A decade of campaign finance violations have caught up to the number three Republican in the House, Cathy McMorris Rogers of Washington state, as the House Ethics Committee has sanctioned her for repeated violations of House rules.
The committee's extraordinarily long review described "sloppy practices" and record keeping stretching back to 2008, which contributed to the improper use of campaign funds. The Ethics Committee also found evidence that McMorris Rodgers' staffers "used official resources, including official staff time, congressional office space, and travel funds, for political activities."
"The extensive record compiled by the Committee in this matter demonstrates that the offices of Representative Rodgers frequently exhibited an indifference to the laws, rules and regulations relating to the use of official and unofficial resources," concluded the panel, which is chaired by Rep. Ted Deutch (D-Fla.) but equally divided between Democrats and Republicans.
"This indifference led to myriad instances of resources being used inappropriately. While in some of those instances, the misuse appeared to be a minor deviation from expected conduct, at other times the impropriety was more severe."

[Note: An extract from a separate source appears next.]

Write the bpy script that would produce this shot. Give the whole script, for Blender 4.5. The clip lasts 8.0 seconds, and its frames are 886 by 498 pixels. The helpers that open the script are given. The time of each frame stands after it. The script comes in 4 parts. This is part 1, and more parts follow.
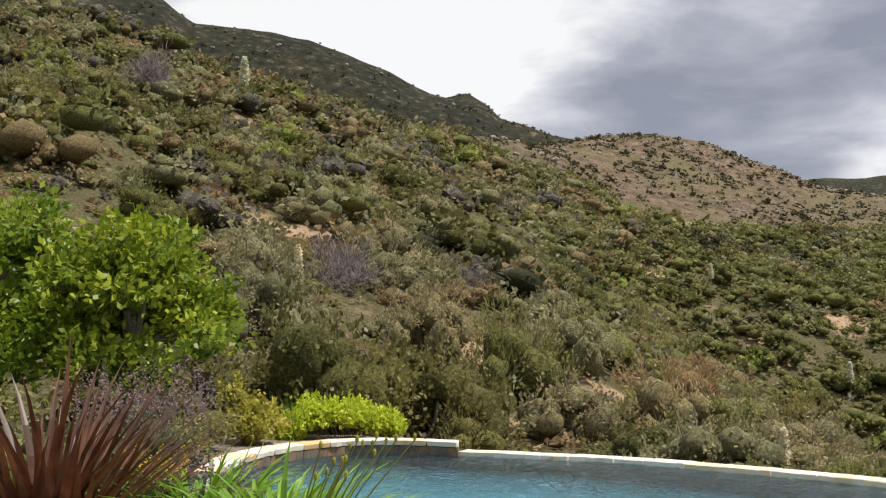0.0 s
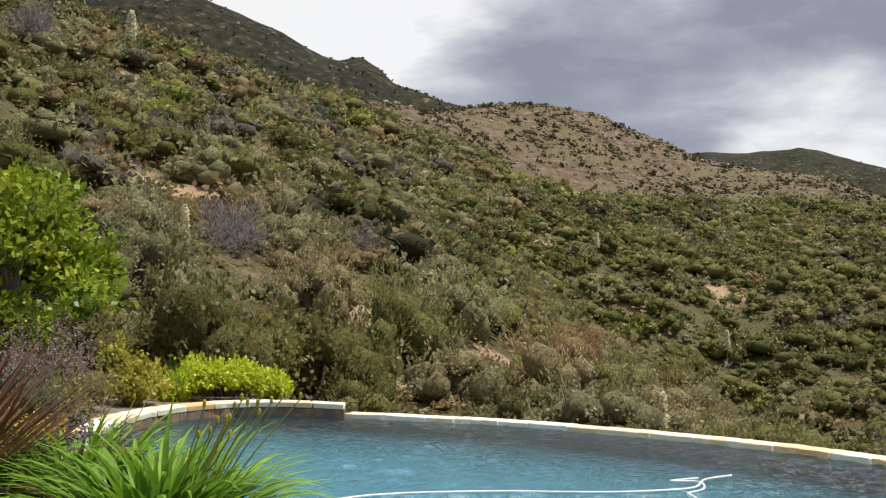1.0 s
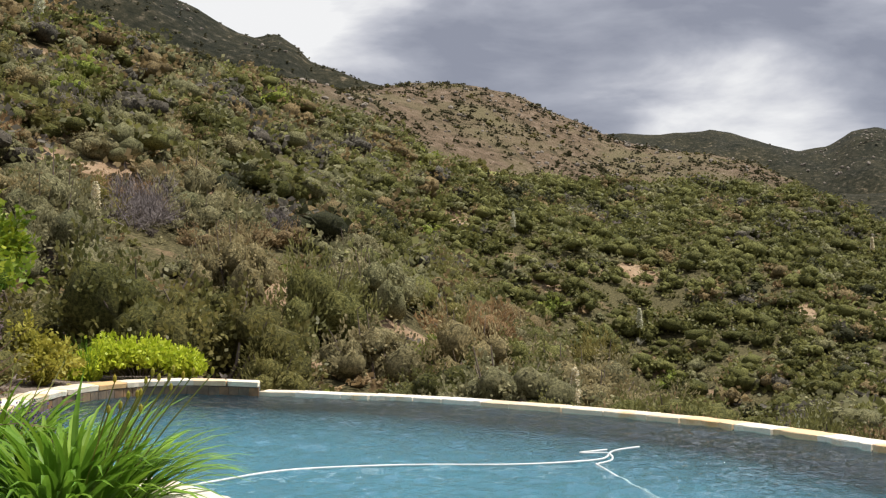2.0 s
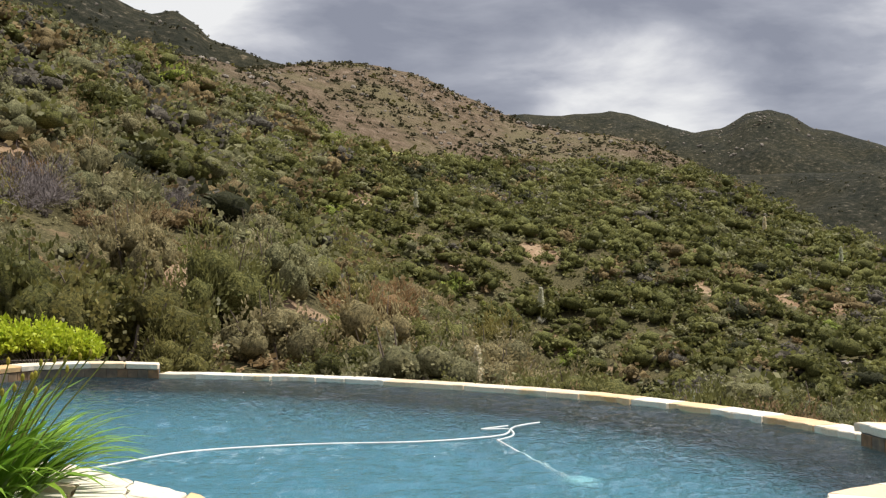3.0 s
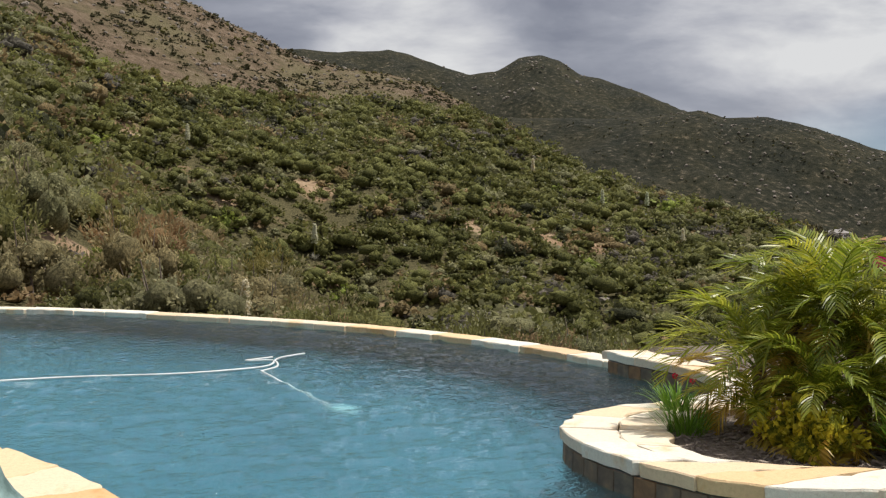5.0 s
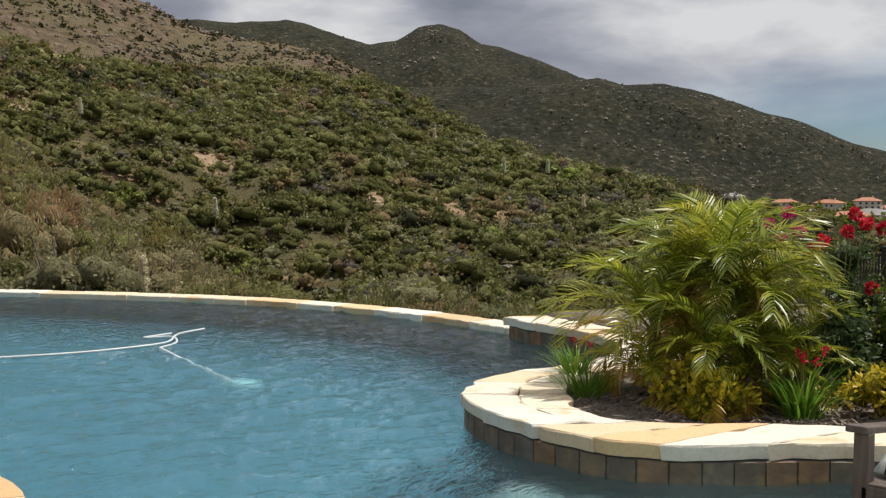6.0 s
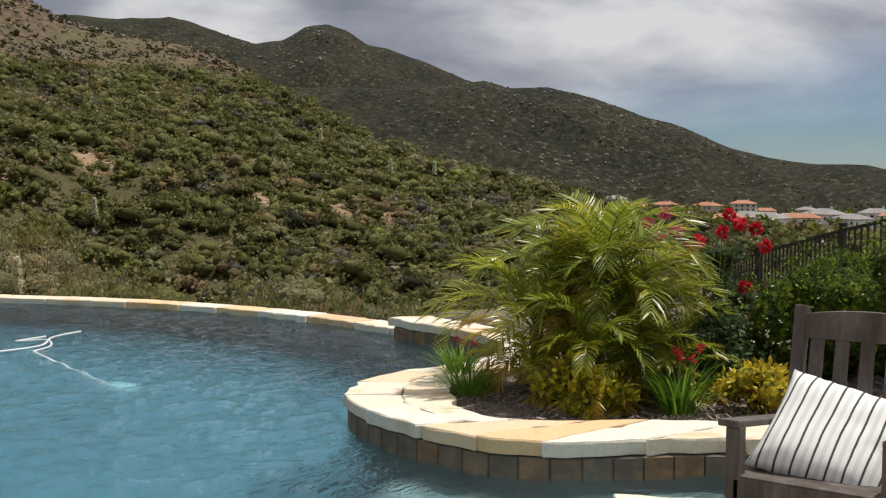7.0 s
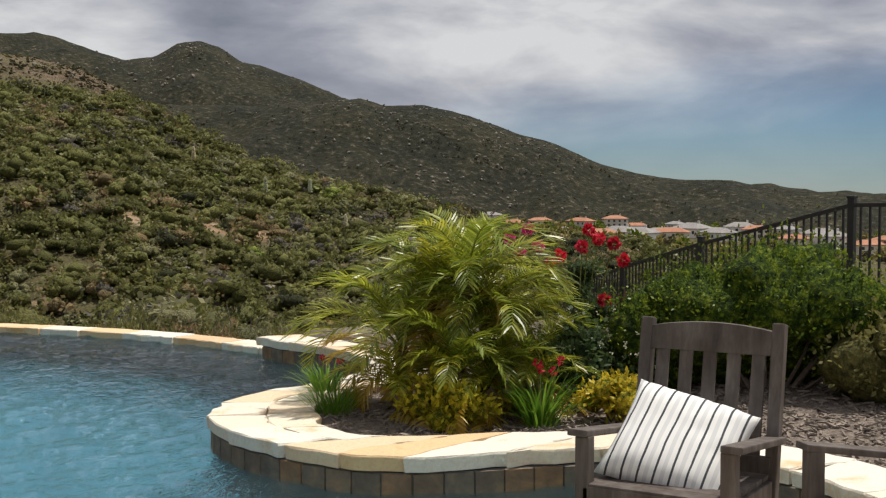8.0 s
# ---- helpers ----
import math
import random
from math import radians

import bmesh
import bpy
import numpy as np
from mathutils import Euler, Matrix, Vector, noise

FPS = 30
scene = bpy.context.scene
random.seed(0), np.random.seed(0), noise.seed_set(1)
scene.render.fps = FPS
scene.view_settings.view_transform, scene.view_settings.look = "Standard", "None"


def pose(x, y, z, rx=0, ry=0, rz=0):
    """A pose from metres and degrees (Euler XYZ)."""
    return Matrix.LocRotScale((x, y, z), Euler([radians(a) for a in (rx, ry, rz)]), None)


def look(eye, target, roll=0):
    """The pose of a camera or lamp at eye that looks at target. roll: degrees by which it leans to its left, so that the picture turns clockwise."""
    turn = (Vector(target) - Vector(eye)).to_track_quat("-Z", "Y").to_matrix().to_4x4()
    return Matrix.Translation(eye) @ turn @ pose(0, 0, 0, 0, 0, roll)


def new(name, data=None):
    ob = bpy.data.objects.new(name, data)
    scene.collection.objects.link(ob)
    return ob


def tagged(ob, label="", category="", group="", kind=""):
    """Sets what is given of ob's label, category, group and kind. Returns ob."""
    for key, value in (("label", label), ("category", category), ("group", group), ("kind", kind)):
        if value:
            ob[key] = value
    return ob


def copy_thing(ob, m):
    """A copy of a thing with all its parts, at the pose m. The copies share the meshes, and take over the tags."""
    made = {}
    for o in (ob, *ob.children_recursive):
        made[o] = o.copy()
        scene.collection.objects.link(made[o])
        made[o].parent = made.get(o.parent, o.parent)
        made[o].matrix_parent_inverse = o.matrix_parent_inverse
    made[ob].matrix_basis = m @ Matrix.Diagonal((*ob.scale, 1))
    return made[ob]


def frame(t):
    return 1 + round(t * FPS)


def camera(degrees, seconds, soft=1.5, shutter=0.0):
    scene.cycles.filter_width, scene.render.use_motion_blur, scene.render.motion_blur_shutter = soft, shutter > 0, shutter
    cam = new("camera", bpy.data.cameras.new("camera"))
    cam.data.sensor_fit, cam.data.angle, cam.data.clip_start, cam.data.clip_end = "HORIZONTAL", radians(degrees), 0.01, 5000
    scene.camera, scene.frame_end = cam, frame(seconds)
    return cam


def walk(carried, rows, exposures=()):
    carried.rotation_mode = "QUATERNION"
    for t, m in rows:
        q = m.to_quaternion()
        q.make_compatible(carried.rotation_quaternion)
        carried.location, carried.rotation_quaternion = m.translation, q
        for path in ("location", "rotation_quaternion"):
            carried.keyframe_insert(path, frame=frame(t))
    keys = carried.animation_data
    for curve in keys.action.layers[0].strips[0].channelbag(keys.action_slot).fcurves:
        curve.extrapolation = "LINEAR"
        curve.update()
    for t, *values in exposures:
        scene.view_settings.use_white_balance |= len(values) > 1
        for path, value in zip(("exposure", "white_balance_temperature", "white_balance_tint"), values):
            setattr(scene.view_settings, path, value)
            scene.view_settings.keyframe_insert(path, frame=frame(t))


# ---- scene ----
cam = camera(42.67, 8.0, soft=1.25)
# seconds, x, y, z, turn to the left, tilt up, roll
PATH = [
    (0.0, -0.000, -0.000, 1.650, -0.00, 4.50, -0.49),
    (0.5, 0.006, -0.008, 1.614, -3.52, 2.88, -0.44),
    (1.0, 0.005, 0.021, 1.614, -5.55, 2.75, 0.29),
    (1.2, 0.009, 0.010, 1.609, -6.94, 2.24, 0.25),
    (2.3, 0.035, -0.078, 1.572, -11.32, 1.30, 0.11),
    (2.5, 0.038, -0.086, 1.568, -12.83, 0.79, 0.02),
    (3.0, 0.032, -0.093, 1.570, -14.62, 0.75, -0.11),
    (3.5, 0.035, -0.113, 1.539, -18.86, -1.05, 0.42),
    (4.0, 0.043, -0.137, 1.537, -20.92, -1.62, 0.57),
    (4.2, 0.055, -0.137, 1.532, -22.89, -1.90, 0.80),
    (5.3, 0.126, -0.126, 1.508, -27.51, -2.75, 0.55),
    (5.5, 0.137, -0.124, 1.505, -29.19, -3.23, 0.22),
    (6.0, 0.152, -0.134, 1.508, -30.80, -3.79, -0.09),
    (6.5, 0.164, -0.124, 1.496, -34.61, -3.85, -0.02),
    (7.0, 0.182, -0.130, 1.496, -36.51, -3.71, 0.25),
    (7.5, 0.199, -0.202, 1.500, -41.39, -3.20, 0.19),
    (8.0, 0.231, -0.221, 1.498, -42.67, -2.83, -0.15),
]
walk(cam, [(t, pose(x, y, z, 0, 0, yaw) @ pose(0, 0, 0, 90 + tilt) @ pose(0, 0, 0, 0, 0, roll)) for t, x, y, z, yaw, tilt, roll in PATH],
     [(0.0, 0.25), (1.0, 0.2), (2.5, 0.14), (4.0, 0.0), (5.5, -0.2), (8.0, -0.25)])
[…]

As a result of the long-running string of ethical and legal violations, McMorris Rodgers was ordered to reimburse the government $7,576.
The ethics panel noted that McMorris Rodgers accepted responsibility for the findings and has "taken steps to prevent such conduct from happening in the future."

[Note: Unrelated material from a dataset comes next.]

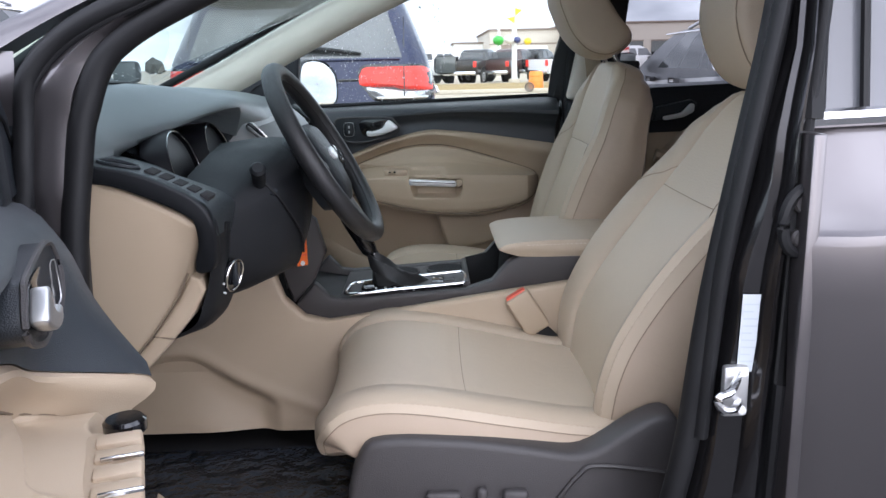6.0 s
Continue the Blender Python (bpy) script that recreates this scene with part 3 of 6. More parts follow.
    # glass
    gl = [(-0.44, 1.08), (0.33, 1.09), (0.375, 1.33), (0.395, 1.44), (0.20, 1.485), (0.0, 1.485), (-0.13, 1.437), (-0.43, 1.27)]
    def gy(z):
        return 1.30 - (z - 1.08) * 0.22
    bm = bmesh.new()
    f1 = [bm.verts.new((x, gy(z), z)) for x, z in gl]
    f2 = [bm.verts.new((x, gy(z) + 0.004, z)) for x, z in gl]
    bm.faces.new(f1)
    bm.faces.new(f2)
    for i in range(len(gl)):
        j = (i + 1) % len(gl)
        bm.faces.new((f1[i], f1[j], f2[j], f2[i]))
    pane = part("window_pane", bm, M_GLASS, ob, "clear door glass")
    part("belt_seal", tube([(x, 1.297, belt_z(x) + 0.002) for x in (-0.5, -0.3, -0.1, 0.1, 0.33)], 0.008, 6), M_RUBBER, ob, "rubber belt seal")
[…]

The panel also praised her for full cooperation and acknowledged that McMorris Rodgers likely was unaware of the "full extent" of her office's transgressions, though it concluded that she should have known.
“Over the course of six years and four Congresses, the congresswoman and her staff voluntarily cooperated with the [Ethics] Committee in full, as it noted in its report, producing 66,500 pages of documents and submitting to over 30 witness interview requests," said a McMorris Rodgers' spokesperson in a statement. "We are pleased that the committee has ended its review and we can finally put this matter behind us."
McMorris Rogers's district covers eastern Washington and Spokane, so it's practically Idaho. It's a fairly Republican district (R+8) and this has been going on for several terms, so I'm not sure this is going to exactly hurt her chances for reelection.
Still, smart Democrats should use this to point out she's not fit for office and should be voted out.